• What the task requires
Give the number of lines containing the word "that", and nothing else.

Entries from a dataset
-=-=-=-=-

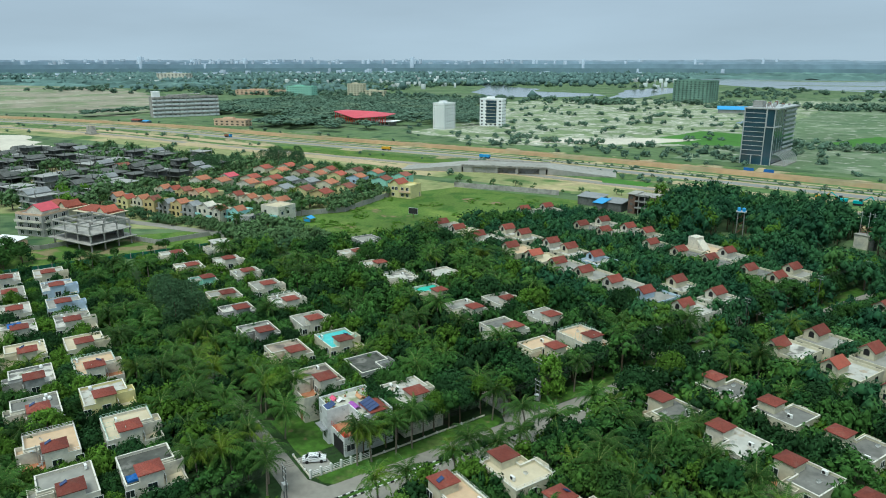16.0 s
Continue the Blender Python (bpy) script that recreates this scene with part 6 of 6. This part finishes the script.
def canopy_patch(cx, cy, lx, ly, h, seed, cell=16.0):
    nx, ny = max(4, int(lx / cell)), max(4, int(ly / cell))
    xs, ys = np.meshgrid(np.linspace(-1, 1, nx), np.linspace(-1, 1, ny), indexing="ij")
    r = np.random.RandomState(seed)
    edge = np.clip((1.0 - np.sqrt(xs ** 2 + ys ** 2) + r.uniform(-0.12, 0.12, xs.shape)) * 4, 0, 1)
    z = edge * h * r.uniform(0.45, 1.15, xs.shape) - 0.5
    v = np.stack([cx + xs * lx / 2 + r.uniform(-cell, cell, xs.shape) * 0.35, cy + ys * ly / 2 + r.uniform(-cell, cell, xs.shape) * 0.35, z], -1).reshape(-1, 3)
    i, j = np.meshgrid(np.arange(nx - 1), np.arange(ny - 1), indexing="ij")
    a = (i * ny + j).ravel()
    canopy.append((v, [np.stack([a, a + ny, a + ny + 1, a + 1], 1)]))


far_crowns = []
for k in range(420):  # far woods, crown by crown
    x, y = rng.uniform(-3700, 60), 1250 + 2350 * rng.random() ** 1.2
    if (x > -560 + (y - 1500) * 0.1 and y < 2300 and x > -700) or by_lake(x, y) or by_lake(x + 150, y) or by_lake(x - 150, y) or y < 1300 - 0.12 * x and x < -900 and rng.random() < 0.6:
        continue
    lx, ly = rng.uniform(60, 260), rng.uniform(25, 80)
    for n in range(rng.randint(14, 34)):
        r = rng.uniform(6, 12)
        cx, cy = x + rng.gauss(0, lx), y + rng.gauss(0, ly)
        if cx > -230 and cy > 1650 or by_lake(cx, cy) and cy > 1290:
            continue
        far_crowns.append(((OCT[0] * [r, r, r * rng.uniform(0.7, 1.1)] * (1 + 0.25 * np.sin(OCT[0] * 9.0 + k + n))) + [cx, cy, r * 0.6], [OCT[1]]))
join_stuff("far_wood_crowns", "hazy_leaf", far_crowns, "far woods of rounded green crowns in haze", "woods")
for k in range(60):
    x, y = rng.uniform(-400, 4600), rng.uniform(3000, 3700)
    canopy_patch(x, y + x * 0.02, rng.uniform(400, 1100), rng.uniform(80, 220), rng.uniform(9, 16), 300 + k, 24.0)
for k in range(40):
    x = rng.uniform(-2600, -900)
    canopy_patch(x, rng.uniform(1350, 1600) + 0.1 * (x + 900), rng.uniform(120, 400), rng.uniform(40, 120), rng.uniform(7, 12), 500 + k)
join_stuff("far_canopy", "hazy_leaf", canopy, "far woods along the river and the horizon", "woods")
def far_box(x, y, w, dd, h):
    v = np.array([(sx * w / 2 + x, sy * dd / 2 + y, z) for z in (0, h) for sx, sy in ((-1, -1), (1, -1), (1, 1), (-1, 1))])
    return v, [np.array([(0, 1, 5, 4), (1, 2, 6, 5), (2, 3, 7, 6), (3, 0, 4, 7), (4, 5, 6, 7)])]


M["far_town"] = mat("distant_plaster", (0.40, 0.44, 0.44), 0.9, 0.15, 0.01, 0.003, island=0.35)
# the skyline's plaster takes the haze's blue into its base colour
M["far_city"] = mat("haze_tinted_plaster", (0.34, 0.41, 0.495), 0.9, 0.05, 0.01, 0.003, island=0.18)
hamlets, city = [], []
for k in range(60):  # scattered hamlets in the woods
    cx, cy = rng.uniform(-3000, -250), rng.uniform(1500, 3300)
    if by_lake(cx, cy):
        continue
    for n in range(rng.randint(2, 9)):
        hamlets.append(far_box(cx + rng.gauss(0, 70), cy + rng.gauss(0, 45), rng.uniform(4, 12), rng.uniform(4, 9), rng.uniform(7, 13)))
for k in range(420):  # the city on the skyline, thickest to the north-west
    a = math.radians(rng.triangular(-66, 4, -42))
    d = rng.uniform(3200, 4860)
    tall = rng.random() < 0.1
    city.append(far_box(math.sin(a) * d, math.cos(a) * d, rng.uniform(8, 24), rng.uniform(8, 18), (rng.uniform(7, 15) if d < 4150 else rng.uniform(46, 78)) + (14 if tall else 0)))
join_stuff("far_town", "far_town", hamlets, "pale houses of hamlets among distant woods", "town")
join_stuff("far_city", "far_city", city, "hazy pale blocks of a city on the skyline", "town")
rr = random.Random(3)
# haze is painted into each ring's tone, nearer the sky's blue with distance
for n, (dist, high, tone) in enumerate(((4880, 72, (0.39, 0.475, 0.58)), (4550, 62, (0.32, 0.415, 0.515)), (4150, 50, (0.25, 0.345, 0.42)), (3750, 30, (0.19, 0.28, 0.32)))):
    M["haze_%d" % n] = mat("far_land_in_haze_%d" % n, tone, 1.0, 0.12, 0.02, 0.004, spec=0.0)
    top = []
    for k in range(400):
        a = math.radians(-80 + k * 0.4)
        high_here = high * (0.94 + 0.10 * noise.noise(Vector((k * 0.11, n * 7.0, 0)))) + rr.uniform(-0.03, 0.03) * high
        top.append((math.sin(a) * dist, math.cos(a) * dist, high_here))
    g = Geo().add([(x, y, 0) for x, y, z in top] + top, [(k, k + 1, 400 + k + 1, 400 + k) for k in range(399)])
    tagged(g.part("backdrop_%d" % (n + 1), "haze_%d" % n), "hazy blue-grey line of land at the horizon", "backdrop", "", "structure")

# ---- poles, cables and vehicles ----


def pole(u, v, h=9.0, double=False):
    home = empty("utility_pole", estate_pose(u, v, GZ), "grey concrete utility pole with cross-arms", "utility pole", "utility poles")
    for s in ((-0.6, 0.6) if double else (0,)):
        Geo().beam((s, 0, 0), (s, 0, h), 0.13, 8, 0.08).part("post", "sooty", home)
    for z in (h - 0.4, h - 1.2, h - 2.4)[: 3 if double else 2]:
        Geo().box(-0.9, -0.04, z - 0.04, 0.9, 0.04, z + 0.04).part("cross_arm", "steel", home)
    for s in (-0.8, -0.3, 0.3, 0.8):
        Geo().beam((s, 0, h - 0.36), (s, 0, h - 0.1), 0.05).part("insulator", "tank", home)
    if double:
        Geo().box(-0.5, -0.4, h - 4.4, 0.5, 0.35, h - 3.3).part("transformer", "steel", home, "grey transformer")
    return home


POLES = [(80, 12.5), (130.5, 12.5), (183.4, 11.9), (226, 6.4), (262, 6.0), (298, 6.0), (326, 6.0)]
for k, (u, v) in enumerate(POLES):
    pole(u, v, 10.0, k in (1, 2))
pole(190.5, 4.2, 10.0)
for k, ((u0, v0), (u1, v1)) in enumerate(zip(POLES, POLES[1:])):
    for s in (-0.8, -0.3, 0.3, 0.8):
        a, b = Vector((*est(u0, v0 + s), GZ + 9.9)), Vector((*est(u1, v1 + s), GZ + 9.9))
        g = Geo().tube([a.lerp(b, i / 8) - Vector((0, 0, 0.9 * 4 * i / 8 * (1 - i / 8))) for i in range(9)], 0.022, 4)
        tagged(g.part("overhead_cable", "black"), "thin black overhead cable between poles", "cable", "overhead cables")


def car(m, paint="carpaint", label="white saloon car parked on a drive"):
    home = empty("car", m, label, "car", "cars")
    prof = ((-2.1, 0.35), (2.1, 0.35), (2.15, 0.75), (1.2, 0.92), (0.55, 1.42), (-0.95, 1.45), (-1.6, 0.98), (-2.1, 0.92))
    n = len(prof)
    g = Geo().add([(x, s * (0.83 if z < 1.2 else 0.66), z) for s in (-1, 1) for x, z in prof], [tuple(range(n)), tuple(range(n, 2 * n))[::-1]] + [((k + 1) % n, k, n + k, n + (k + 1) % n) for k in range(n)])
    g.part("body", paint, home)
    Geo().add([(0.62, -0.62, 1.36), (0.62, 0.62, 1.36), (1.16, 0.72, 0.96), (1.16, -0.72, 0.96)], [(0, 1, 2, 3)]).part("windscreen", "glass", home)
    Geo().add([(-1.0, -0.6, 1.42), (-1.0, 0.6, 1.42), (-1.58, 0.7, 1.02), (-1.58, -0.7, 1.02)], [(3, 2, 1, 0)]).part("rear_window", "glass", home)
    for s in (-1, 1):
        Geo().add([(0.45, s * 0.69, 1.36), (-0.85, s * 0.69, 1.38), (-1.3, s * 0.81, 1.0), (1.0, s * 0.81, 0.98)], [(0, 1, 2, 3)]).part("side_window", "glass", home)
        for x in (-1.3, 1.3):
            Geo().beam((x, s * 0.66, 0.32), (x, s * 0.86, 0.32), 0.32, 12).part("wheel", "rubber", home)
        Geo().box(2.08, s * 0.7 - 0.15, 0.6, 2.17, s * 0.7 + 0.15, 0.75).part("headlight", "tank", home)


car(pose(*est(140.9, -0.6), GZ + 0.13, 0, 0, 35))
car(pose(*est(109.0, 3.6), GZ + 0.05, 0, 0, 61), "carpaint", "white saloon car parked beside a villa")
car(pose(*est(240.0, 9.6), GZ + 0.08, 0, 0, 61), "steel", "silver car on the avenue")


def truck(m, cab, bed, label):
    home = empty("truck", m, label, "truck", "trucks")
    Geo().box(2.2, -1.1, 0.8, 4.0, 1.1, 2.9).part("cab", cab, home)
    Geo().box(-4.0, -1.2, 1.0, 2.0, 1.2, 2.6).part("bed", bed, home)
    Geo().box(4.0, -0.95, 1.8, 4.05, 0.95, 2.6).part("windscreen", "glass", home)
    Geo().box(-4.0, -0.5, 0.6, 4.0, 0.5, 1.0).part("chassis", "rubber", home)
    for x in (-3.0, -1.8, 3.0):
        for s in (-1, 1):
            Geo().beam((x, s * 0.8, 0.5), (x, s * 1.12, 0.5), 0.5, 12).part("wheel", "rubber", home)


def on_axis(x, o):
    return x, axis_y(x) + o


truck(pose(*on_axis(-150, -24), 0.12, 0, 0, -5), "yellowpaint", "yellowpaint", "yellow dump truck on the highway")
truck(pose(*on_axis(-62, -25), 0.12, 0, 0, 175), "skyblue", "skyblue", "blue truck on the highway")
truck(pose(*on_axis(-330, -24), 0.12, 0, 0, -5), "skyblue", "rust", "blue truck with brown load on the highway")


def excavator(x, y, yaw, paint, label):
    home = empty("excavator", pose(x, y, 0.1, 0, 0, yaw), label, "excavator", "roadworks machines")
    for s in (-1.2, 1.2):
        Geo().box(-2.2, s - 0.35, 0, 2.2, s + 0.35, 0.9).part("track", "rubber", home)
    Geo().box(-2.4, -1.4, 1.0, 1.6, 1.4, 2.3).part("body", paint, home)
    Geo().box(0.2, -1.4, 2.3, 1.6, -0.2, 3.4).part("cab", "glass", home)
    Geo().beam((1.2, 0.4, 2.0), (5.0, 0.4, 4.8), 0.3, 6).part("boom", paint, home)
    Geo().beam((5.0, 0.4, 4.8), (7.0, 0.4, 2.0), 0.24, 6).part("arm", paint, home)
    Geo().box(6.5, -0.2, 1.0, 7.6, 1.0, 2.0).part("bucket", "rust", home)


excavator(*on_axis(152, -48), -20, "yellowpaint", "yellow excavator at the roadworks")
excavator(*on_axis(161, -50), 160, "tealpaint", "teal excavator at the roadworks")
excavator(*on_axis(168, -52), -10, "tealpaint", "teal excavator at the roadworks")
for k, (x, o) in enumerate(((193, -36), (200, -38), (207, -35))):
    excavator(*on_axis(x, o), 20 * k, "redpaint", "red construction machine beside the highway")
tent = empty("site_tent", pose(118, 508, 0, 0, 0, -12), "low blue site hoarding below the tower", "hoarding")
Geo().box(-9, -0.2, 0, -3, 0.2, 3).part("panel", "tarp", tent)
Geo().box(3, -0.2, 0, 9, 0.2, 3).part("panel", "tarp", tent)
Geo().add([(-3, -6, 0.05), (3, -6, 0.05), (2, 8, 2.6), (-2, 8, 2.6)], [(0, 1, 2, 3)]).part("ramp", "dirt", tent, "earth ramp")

-=-=-=-=-

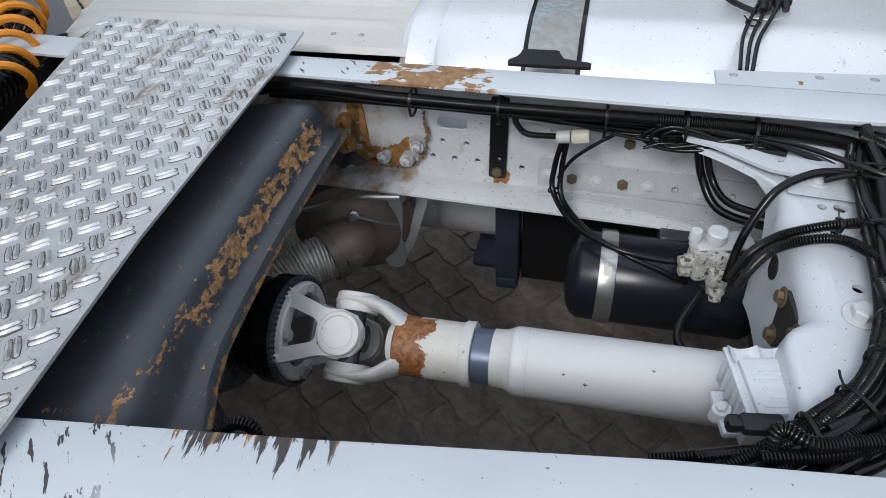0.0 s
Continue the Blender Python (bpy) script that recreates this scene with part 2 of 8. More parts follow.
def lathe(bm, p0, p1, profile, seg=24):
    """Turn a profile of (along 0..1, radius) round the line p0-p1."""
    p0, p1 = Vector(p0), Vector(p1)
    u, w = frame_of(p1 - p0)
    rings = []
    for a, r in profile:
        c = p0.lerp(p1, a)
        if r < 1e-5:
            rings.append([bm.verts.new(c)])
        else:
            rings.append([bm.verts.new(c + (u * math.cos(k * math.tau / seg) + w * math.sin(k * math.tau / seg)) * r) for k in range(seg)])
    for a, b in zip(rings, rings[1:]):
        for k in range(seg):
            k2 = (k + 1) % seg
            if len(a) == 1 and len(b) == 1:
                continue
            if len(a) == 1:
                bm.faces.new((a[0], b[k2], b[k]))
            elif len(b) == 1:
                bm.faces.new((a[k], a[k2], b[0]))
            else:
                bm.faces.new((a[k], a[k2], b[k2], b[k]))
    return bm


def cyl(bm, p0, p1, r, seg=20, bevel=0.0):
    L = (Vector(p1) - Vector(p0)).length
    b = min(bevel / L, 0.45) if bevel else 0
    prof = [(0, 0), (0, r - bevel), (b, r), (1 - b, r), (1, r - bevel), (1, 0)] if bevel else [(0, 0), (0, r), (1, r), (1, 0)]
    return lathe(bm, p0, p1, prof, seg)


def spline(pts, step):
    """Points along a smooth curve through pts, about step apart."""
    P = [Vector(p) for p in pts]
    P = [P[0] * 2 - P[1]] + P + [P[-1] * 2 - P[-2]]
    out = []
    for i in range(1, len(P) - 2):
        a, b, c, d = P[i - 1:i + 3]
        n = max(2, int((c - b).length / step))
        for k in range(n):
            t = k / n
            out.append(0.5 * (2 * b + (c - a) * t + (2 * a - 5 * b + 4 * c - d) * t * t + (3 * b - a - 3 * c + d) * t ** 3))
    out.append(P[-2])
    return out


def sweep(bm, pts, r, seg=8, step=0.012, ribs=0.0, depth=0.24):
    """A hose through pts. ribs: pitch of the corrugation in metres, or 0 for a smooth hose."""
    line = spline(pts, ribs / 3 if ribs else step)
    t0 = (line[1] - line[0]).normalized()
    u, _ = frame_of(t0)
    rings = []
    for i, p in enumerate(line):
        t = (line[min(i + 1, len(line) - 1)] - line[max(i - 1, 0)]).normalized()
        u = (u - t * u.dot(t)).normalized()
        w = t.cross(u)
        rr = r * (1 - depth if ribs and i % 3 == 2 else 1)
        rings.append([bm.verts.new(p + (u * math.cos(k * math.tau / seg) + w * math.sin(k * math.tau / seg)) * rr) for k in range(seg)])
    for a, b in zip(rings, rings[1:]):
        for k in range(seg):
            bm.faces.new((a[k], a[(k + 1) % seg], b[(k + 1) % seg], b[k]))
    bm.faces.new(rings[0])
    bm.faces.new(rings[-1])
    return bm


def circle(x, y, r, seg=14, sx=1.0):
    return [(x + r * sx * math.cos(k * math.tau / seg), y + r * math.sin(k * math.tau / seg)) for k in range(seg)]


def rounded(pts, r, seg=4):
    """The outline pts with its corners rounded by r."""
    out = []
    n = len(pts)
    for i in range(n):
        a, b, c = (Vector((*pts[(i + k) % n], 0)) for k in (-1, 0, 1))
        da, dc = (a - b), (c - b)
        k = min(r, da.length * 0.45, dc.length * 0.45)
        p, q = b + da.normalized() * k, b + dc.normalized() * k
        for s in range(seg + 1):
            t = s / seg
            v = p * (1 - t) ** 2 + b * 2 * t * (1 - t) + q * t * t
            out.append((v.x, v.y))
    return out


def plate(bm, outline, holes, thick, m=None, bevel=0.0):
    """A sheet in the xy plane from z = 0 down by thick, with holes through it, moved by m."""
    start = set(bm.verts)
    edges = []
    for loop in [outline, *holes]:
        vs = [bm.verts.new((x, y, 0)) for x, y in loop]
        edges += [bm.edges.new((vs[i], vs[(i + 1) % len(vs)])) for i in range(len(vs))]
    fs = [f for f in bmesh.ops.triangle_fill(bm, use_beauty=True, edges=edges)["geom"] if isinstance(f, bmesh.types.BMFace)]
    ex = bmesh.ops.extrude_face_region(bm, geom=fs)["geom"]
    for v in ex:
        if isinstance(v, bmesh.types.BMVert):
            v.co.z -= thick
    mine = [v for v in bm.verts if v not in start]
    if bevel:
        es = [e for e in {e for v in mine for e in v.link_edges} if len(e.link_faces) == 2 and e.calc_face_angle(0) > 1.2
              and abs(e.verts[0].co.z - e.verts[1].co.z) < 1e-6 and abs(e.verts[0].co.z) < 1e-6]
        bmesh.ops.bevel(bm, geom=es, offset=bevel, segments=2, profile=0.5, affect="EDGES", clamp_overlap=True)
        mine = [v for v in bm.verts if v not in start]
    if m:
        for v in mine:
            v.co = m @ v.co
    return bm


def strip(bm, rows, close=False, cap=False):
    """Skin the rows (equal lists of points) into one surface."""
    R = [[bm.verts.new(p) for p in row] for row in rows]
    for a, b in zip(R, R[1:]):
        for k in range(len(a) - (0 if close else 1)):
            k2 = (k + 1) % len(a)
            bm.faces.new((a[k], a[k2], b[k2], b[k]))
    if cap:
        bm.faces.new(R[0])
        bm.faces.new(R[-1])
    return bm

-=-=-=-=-

• Result of this task
2